Comments on the Draft Environmental Impact Statement were accepted until Dec. 16, 2015. A public meeting and public hearing were held Nov. 16, 2015, during which time the following materials were made available to the public:
The DEIS is the second one for the project. The Federal Highway Administration rescinded the 2008 DEIS because of changes in project alternatives.
- Alternative 2 was eliminated in December 2009 due to unacceptable traffic operations.
- Alternative 3C, a slight modification of Alternative 3, was developed to further reduce impacts to the natural and human environments.
- Alternative 4B, a version of Alternative 4, was added by request of the Asheville Design Center and the City of Asheville.
Preliminary designs and analysis of alternatives were updated in the 2015 DEIS.

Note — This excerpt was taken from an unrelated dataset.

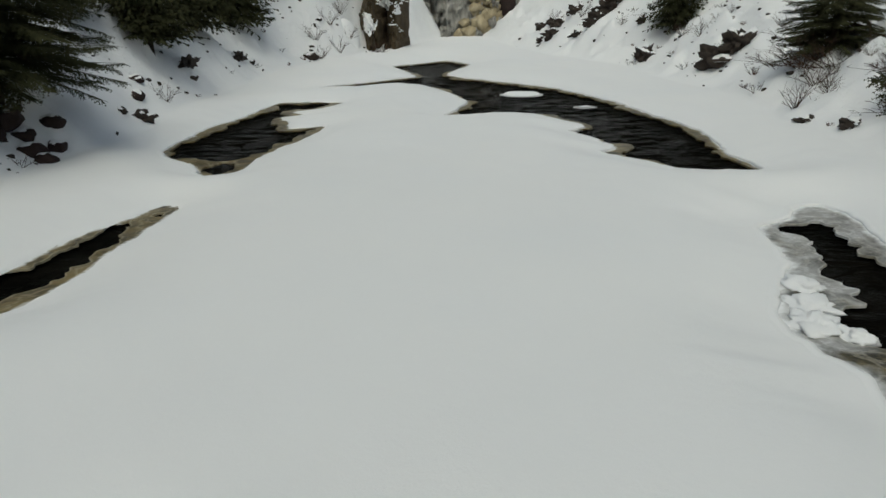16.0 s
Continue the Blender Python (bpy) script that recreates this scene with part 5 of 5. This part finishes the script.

September 2015: Project Issues Identified
Several key project issues were identified by the public regarding:
- Bike and pedestrian accommodations
- Concerns about the traffic projection model that would be used to select the preferred alternative
- Impacts associated with the project if it were constructed with six through-lanes as opposed to eight-through lanes in Section A (the widening section of I-240)
These issues were addressed within the Draft Environmental Impact Statement and were presented to the French Broad River Metropolitan Planning Organization.
June 2015: Project Funding
The I-26 Connector was included in the 2016-2025 State Transportation Improvement Program (STIP), which means funding was allocated for right-of-way purchasing and construction efforts.